REPUBLIKA.CO.ID, PARIS – Presiden Suriah, Bashar Al-Assad, hampir dipastikan akan runtuh di bawah tekanan protes dan sanksi yang dijatuhkan terhadapnya.
"Walau kejatuhannya membutuhkan waktu akibat kerumitan situasi politik dalam negeri dan regional," ujar Menteri Luar Negeri Perancis, Alain Juppe, Rabu (26/10).
Dengan tindakan keras yang ditunjukkan otoritas Suriah terhadap aksi protes kelompok prodemokrasi yang kini memasuki bulan ketujuh, kekuatan Barat—termasuk Prancis—bergantung pada sanksi dan tekanan diplomatik untuk melemahkan kekuasaan Assad.
Uni Eropa memperluas sanksi terhadap Assad dan Suriah setelah Cina dan Rusia menghambat upaya resolusi negara-negara Barat untuk membawa peristiwa kekerasan terhadap demonstran di Suriah ke Dewan Keamanan PBB.
"Memang benar, saat di PBB, upaya resolusi kami diblokir.
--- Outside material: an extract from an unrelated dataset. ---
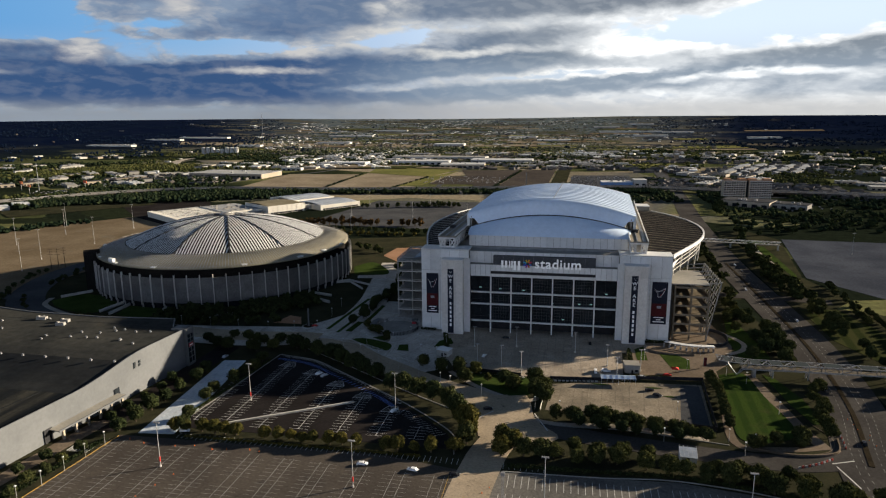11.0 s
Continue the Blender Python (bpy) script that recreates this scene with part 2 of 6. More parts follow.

Dan itu adalah noda di Dewan Keamanan, yang mengatakan hampir tidak ada represi barbar yang terjadi di Suriah," kata Juppe.
"Tapi ini akan berakhir dengan jatuhnya rezim Assad, yang hampir tidak dapat dihindari. Tapi sayangnya akan memakan waktu karena situasi yang kompleks, seperti resiko perang saudara antara faksi-faksi di Suriah. Terlebih negara-negara Arab sekitarnya tidak ingin kita untuk campur tangan," tambahnya.